-- Begin The data --

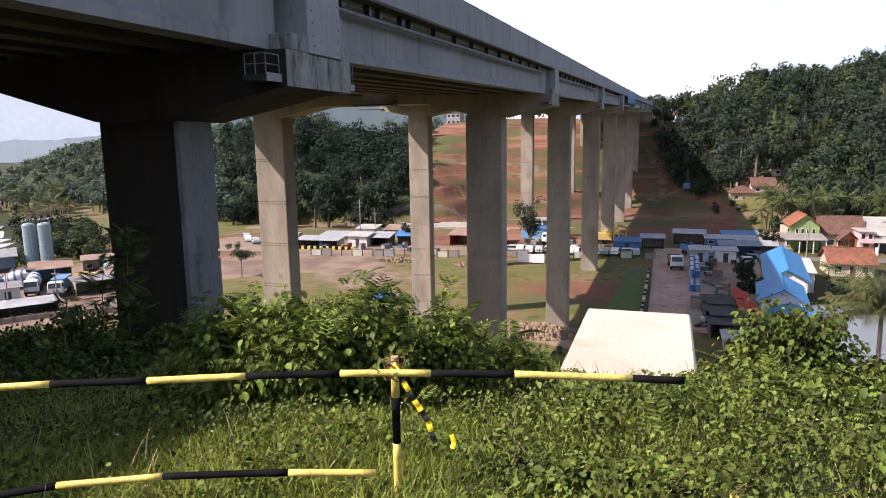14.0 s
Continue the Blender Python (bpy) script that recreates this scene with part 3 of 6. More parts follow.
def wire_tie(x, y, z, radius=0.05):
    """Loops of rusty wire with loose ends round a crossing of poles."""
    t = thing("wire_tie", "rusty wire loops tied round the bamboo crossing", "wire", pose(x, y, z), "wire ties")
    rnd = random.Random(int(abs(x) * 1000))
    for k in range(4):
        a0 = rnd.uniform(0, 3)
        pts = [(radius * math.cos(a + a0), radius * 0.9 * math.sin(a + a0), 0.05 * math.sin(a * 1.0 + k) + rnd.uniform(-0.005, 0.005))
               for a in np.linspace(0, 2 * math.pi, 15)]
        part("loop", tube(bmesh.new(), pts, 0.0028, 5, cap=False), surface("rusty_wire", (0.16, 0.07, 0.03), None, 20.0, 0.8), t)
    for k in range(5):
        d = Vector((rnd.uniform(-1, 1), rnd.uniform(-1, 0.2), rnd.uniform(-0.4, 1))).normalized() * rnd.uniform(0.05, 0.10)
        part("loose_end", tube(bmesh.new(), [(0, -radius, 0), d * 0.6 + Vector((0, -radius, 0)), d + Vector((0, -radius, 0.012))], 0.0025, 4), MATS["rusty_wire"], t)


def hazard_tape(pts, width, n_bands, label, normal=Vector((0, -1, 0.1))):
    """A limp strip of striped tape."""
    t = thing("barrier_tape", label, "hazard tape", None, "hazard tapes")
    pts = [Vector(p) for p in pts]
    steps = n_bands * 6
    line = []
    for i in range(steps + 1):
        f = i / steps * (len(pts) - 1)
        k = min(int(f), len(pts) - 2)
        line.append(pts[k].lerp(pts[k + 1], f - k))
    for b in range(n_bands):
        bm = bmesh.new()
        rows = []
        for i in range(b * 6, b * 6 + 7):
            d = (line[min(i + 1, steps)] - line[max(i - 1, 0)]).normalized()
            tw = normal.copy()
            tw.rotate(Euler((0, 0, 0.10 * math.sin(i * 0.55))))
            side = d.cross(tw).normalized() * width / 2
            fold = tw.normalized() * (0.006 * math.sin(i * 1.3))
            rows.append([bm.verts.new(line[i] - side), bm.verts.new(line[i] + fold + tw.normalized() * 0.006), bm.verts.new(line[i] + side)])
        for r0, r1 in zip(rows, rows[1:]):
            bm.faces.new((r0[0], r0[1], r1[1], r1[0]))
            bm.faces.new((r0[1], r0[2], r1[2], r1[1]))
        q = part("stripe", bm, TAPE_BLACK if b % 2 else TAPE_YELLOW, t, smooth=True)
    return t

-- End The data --
-- Begin The data --

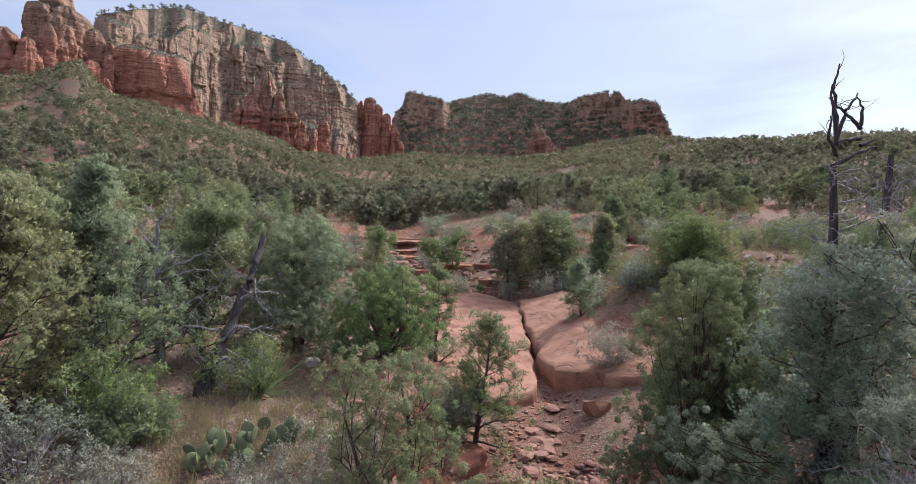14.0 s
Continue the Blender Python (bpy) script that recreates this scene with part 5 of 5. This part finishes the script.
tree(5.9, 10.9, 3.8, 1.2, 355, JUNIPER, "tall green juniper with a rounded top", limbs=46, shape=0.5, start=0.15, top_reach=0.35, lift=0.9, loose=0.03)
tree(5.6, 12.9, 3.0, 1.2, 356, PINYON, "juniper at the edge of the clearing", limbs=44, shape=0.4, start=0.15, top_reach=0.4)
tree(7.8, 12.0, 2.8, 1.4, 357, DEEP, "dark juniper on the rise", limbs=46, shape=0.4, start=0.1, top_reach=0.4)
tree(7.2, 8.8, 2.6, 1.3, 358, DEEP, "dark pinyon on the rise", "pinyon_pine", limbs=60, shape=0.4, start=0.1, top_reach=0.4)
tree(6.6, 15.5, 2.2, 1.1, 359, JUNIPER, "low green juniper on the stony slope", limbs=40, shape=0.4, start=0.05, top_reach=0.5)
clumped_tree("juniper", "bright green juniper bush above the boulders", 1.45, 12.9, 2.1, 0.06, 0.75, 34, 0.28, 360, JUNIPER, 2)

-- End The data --

- Aim
Look back at the entries above. Retype the line with "finishes the script.", the line with "360, JUNIPER, 2)", and all lines in between.

- Result
Continue the Blender Python (bpy) script that recreates this scene with part 5 of 5. This part finishes the script.
tree(5.9, 10.9, 3.8, 1.2, 355, JUNIPER, "tall green juniper with a rounded top", limbs=46, shape=0.5, start=0.15, top_reach=0.35, lift=0.9, loose=0.03)
tree(5.6, 12.9, 3.0, 1.2, 356, PINYON, "juniper at the edge of the clearing", limbs=44, shape=0.4, start=0.15, top_reach=0.4)
tree(7.8, 12.0, 2.8, 1.4, 357, DEEP, "dark juniper on the rise", limbs=46, shape=0.4, start=0.1, top_reach=0.4)
tree(7.2, 8.8, 2.6, 1.3, 358, DEEP, "dark pinyon on the rise", "pinyon_pine", limbs=60, shape=0.4, start=0.1, top_reach=0.4)
tree(6.6, 15.5, 2.2, 1.1, 359, JUNIPER, "low green juniper on the stony slope", limbs=40, shape=0.4, start=0.05, top_reach=0.5)
clumped_tree("juniper", "bright green juniper bush above the boulders", 1.45, 12.9, 2.1, 0.06, 0.75, 34, 0.28, 360, JUNIPER, 2)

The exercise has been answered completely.